We need your translation help again - for the NEW Taiwanted

hi Folks

These days, we’ve been keeping busy by re-thinking the entire Taiwanted.com Classifieds Ads website. We are looking to do a fresh start, and find ways to simplify things. We also want to make it as accessible to the Mandarin speaking community as it is to the English speaking community.

Could you help us translate the site’s language set into Mandarin? I’ve created an “open” Google spreadsheet, which you can edit. It lists the words that our software uses. I am hoping you will find this both a worthwhile group effort and an interesting challenge for your translation skills.

You can edit the spreadsheet here: flob.tw/taiwantedtranslation

If you would like credit for your work, just drop us a line at admin (at) forumosa (dot) com - we’ll create a links page on Taiwanted to recognize all of you who help us put together another useful website for Taiwan.

Be well,

gus.
:notworthy:

Hi,
Will the organization be making money off Taiwanted?
If it is pro bono, that’s one thing. If the organization will be making money from the translation, the right thing to do is to hire someone competent and have them do it for pay. “Crowdsourcing” is putting a lot of us out of work – not to mention the crap translations it produces in many cases.

Taiwanted will ultimately make money (we hope). As we have always said, we will charge for placing ads looking for teachers, but all other classified ad placement will be free of charge. There is no plan to change that.

The translation is for Chinese speaking readers - so since ads for English teachers will not target that audience, one could say that the translation is not for making money. That said, I would not rule out developing a paid service sometime down the road if the Chinese speaking audience ever grew.

I hope you will still help us.

[quote=“ironlady”]Hi,
Will the organization be making money off Taiwanted?
If it is pro bono, that’s one thing. If the organization will be making money from the translation, the right thing to do is to hire someone competent and have them do it for pay. “Crowdsourcing” is putting a lot of us out of work – not to mention the crap translations it produces in many cases.[/quote]

I could support a foundation, template and standards set up by the crowd. But once content is integrated on top of the foundation, further translation needs to be bought. That’s where ad revenue comes in. I’ve done this with a corporate forum: the team volunteered set up and layout, but content was paid. Granted, it failed within two months because the client didn’t want to pay and they didn’t have content.
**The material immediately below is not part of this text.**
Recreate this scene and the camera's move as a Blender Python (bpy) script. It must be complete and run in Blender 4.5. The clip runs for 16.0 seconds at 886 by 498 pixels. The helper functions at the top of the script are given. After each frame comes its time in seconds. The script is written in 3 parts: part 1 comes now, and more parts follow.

A lot of the work has already been done, but we’re not there yet. We still need your help! :notworthy:

what? i could do that when i have extra time. my chinese and english are both at a native level. but no $$$?? cmon

maybe you could throw in a bling bling avatar or special status on the forum to make the translation work worthwhile…or the power to ban people would be nice too :lick:

Yeah, I love you guys and all that, and I support the site, but I assume you do pay for your legal and technical work when you need to outsource it.

The people who are in a position to do the job right deserve to be paid for their efforts, even if it’s a barter of some sort. The site is easily able to trade things that cost it little or nothing (advertising) to at least make a nod towards paying a professional to do a professional job.

How do you expect to compete in services with, say, Tealit, if you’re going to charge for placing teaching jobs?
Keep it free, and it will thrive.
Use that to generate income from online ad placements.
Forumosa once had classifieds that were worth checking.
Regulate it like that and you’ll kill it.
If you have a budget, hire someone for at least a token wage if you can afford it out of respect for their time; or barter in kind.
that’s the spirit.

Crowd-sourcing is not putting ‘us’ out of work. It’s the information economy, *****d.

The translator is part of the startup and will have links to services via acknowledgment, hyperlinks, etc.

The more successful the product is, the higher the value of the (hyperlinked) acknowledgment.

Enough Chinese-English bilinguals want this project to be so, so it will be so.

Necessity is the mother of invention, and technology is the tool that makes it possible.

Best of luck with your project.

[quote=“yaoshema”]How do you expect to compete in services with, say, Tealit, if you’re going to charge for placing teaching jobs?
Keep it free, and it will thrive.
Use that to generate income from online ad placements.
Forumosa once had classifieds that were worth checking.
Regulate it like that and you’ll kill it.
If you have a budget, hire someone for at least a token wage if you can afford it out of respect for their time; or barter in kind.
that’s the spirit.[/quote]
This simply is not what we have observed. People are not going to post ads - especially teaching ads - if the software doesn’t work well, and if they are not shown how to do it. Gone are the days of putting up something in Beta and then watching use it because it is free.

Tealit charges for teaching ads - how could we not? We might not charge for teaching ads in the beginning as we learn how schools and agents use the website. But at some point, charging for teaching ads is more than reasonable when the rest of the classifieds are free.

Hiya,

I emailed you guys the translated list, was wondering if you had received it. Email me back when-evers!

-Ken

Someone translated that whole thing already? Pretty quick!